I had written about this before on another forum with the exact spots time marker for listeners to follow along. Those notes are gone. However, a veru very very careful listen might confirm some of this.
Still more…
It has been reported the recording session studio notes, listed McCartney as playing bass at some point.
Speculation led to the unconfirmed conclusion that some of McCartney’s bass lines, for whatever technological reason, physically survived on the original versions and were not edited out and yes you can hear them but only on certain pre remastered versions of the song.
This is not unique to this Beatle song where remnants of prior recordings found their way into a final published cut.
The fact that this example was edited out of the remastered version makes the whole issue an extremely fascinating to curious and courageous listeners. Listen on!
Actually part of the first remnant, a bass run, at :54.5 to about :55.5 still partially exists in the remastered version!
Despite having nothing to do with it’s creation or performance Paul rates this song 60-40 in Johns favor.
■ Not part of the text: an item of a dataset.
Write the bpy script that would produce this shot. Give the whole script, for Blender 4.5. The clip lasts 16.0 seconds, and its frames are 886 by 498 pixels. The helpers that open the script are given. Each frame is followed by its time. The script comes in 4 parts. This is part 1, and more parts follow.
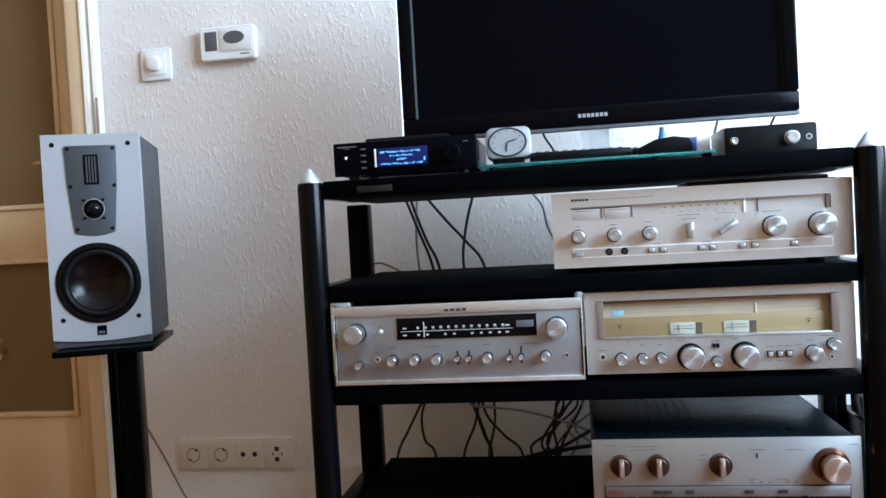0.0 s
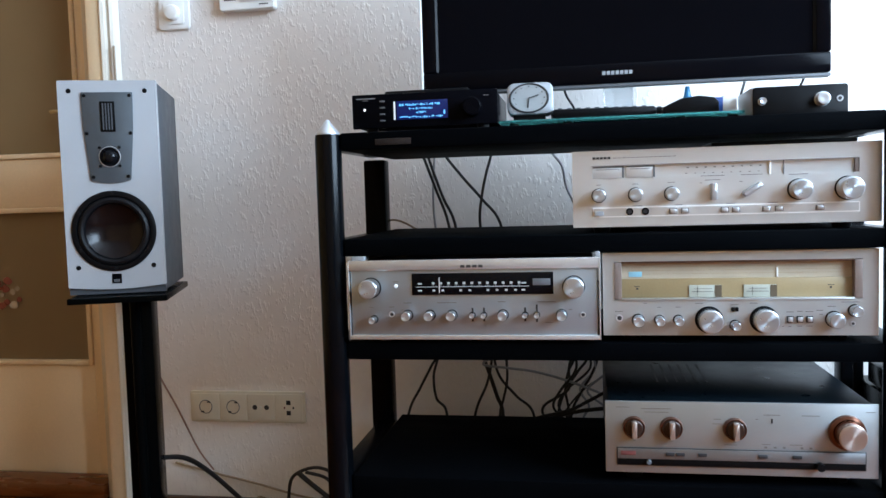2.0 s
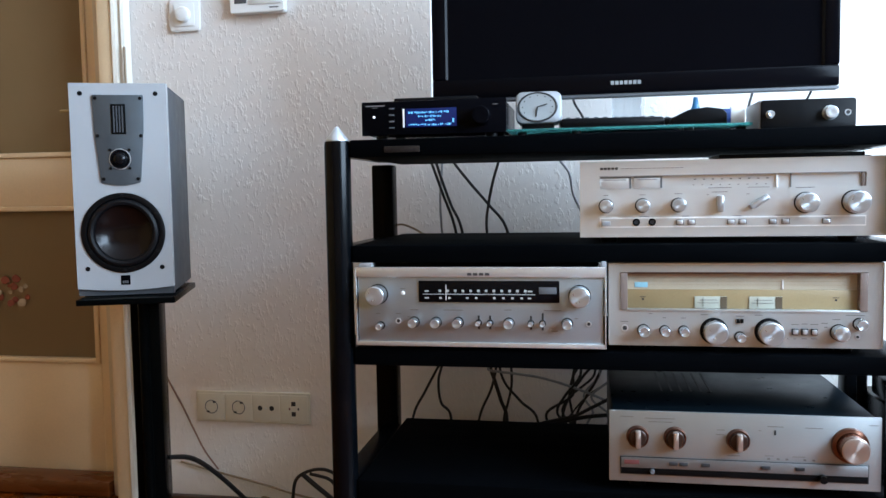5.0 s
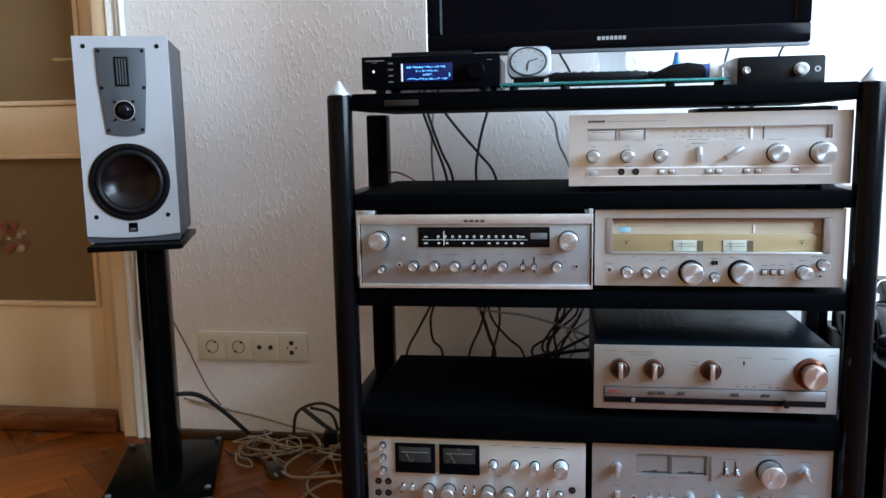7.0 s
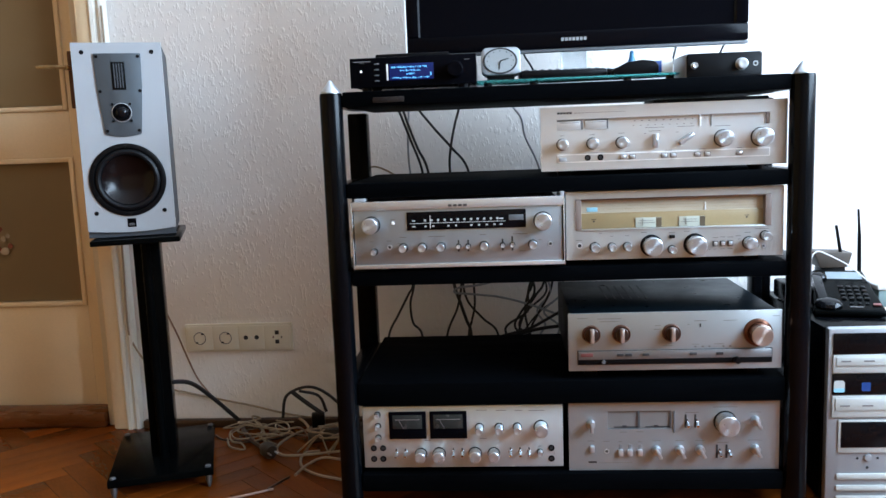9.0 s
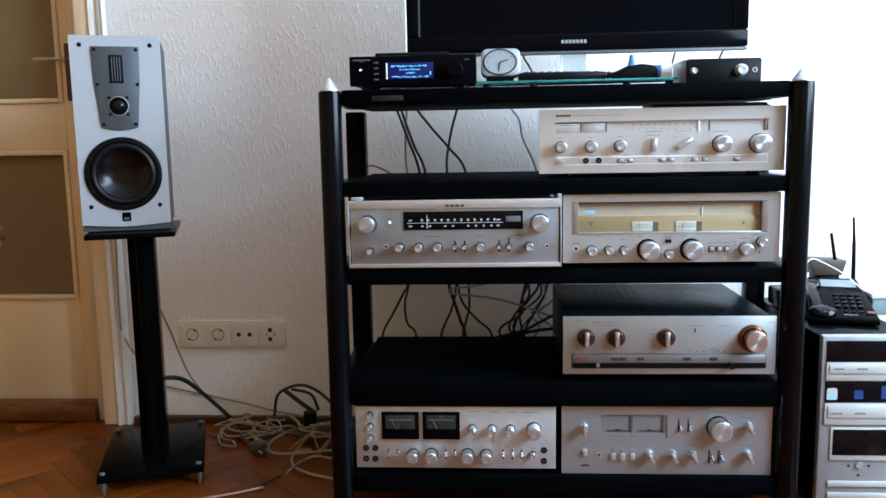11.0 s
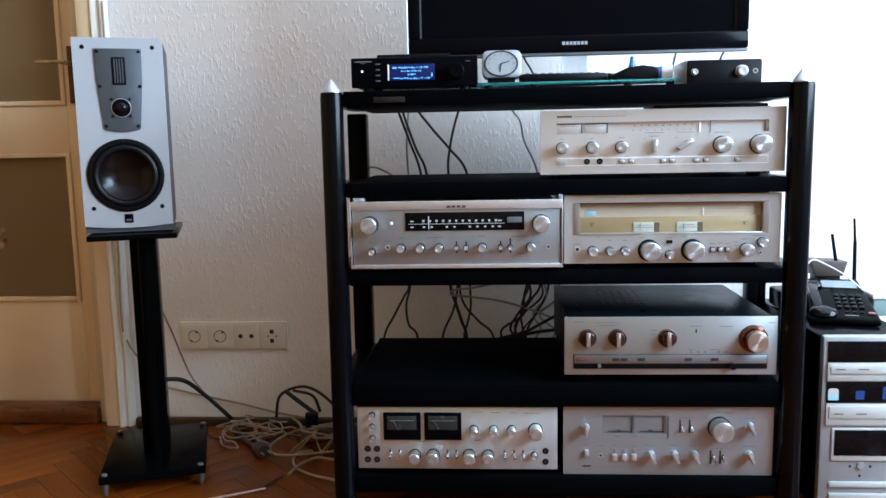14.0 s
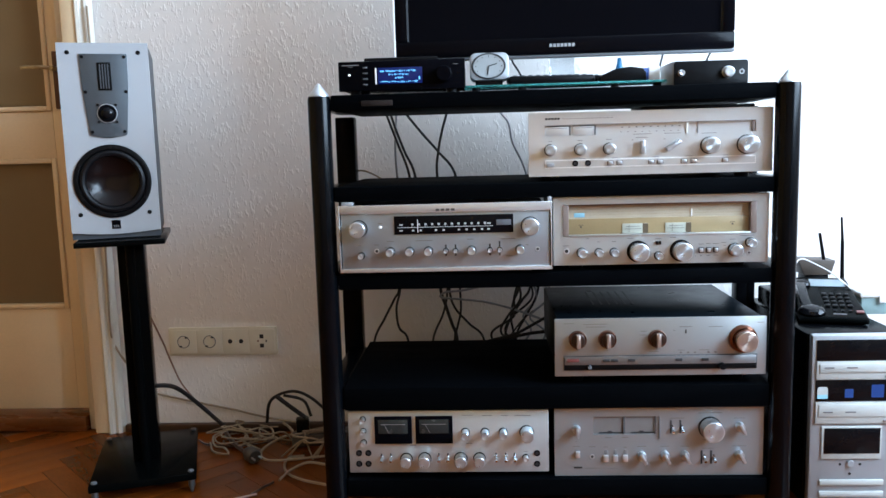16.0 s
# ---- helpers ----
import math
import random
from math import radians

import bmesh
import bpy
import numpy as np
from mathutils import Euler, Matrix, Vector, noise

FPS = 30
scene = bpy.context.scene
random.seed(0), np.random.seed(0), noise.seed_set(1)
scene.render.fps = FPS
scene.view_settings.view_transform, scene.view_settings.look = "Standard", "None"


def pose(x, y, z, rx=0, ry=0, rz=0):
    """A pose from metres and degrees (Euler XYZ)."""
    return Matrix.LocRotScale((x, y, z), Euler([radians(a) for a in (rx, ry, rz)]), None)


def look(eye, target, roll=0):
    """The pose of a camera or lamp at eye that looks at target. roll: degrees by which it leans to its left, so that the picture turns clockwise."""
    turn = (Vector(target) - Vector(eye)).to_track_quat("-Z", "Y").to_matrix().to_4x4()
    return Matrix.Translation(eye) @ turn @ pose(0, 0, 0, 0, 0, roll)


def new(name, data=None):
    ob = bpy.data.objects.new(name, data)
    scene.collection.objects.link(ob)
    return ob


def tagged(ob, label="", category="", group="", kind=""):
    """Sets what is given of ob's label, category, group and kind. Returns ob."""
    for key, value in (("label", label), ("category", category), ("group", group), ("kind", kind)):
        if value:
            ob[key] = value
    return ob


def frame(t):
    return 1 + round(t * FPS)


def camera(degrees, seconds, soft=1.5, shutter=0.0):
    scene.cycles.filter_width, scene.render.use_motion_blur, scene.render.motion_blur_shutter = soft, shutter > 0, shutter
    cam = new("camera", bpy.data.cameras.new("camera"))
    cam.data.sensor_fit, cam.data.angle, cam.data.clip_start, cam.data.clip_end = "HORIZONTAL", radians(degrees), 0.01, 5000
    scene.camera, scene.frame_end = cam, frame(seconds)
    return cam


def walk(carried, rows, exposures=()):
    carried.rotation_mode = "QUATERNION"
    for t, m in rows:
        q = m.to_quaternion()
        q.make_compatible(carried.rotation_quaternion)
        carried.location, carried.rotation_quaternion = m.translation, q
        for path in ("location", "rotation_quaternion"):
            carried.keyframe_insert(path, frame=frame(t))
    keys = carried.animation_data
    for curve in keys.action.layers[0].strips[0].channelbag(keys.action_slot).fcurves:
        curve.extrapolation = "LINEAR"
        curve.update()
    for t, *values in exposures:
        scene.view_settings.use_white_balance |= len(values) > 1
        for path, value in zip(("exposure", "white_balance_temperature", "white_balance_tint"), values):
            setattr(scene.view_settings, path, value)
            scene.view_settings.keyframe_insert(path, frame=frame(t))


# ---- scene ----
cam = camera(57.7, 16.0)
PATH = [
    (0, (-0.039, 0.067, 0.823), (-0.343, 2.043, 0.771), -3.2),
    (0.5, (-0.039, 0.073, 0.818), (-0.359, 2.045, 0.727), -1.6),
    (1, (-0.048, 0.081, 0.815), (-0.41, 2.044, 0.7), -1.4),
    (1.5, (-0.051, 0.083, 0.813), (-0.419, 2.044, 0.679), -1.6),
    (2, (-0.049, 0.081, 0.803), (-0.388, 2.047, 0.67), -1.7),
    (2.5, (-0.05, 0.083, 0.812), (-0.386, 2.05, 0.674), -1.4),
    (3, (-0.049, 0.084, 0.812), (-0.383, 2.051, 0.671), -1.1),
    (5.5, (-0.053, 0.064, 0.825), (-0.408, 2.027, 0.686), -1.1),
    (6, (-0.051, 0.055, 0.829), (-0.406, 2.019, 0.699), -1.4),
    (6.5, (-0.052, 0.048, 0.841), (-0.333, 2.018, 0.635), -0.6),
    (7, (-0.085, -0.03, 0.847), (-0.364, 1.929, 0.556), -1.1),
    (7.5, (-0.114, -0.135, 0.849), (-0.313, 1.833, 0.556), 0.2),
    (8, (-0.128, -0.185, 0.845), (-0.271, 1.791, 0.57), -0.8),
    (8.5, (-0.144, -0.196, 0.809), (-0.311, 1.785, 0.589), -1.8),
    (9, (-0.147, -0.195, 0.819), (-0.294, 1.78, 0.544), -2.2),
    (11.5, (-0.156, -0.192, 0.816), (-0.282, 1.785, 0.543), -0.9),
    (12, (-0.155, -0.194, 0.811), (-0.278, 1.783, 0.538), -0.9),
    (12.5, (-0.154, -0.192, 0.812), (-0.278, 1.786, 0.547), -0.8),
    (13, (-0.155, -0.195, 0.813), (-0.285, 1.783, 0.547), -0.8),
    (13.5, (-0.156, -0.193, 0.813), (-0.283, 1.785, 0.542), -0.9),
    (14, (-0.156, -0.197, 0.812), (-0.287, 1.781, 0.548), -1.1),
    (14.5, (-0.155, -0.198, 0.814), (-0.282, 1.78, 0.543), -0.8),
    (15, (-0.157, -0.193, 0.811), (-0.293, 1.781, 0.521), -1.2),
    (15.5, (-0.152, -0.19, 0.81), (-0.267, 1.788, 0.539), -1.4),
    (16, (-0.154, -0.194, 0.816), (-0.261, 1.786, 0.554), -1.6),
]
walk(cam, [(t, look(eye, target, roll)) for t, eye, target, roll in PATH],
     exposures=((0.0, -0.12), (6.0, -0.12), (8.0, 0.0), (16.0, 0.0)))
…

Hehe
Nothing of any relevance to add, I see……hehe
The arrangement / recording is better than the song. George H said it was bits and pieces and it sounds like it. A last minute rush job.
I had read on another website that The Beatles realized two days before the beginning of their final European tour that they were one song short for Revolver. They debated whether to release Revolver with just 13 songs. Effectively they had just one day to record a song because they would need one travel day to get to Munich. Paul was apparently present at the beginning of the session but then left after the “barney”. I suspect that Paul didn’t just want to knock out a throw-away song in one session. By the time of Revolver, the group just didn’t do that anymore. My speculation is that that’s why Paul left. But the others thought that they could pull it off, which they did. Personally I consider it one of the best songs on Revolver, albeit not as polished and produced as the other songs. I still think that “Rain” and “She Said She Said” have the greatest guitar sound anyone ever attained and Ringo’s finest drumming.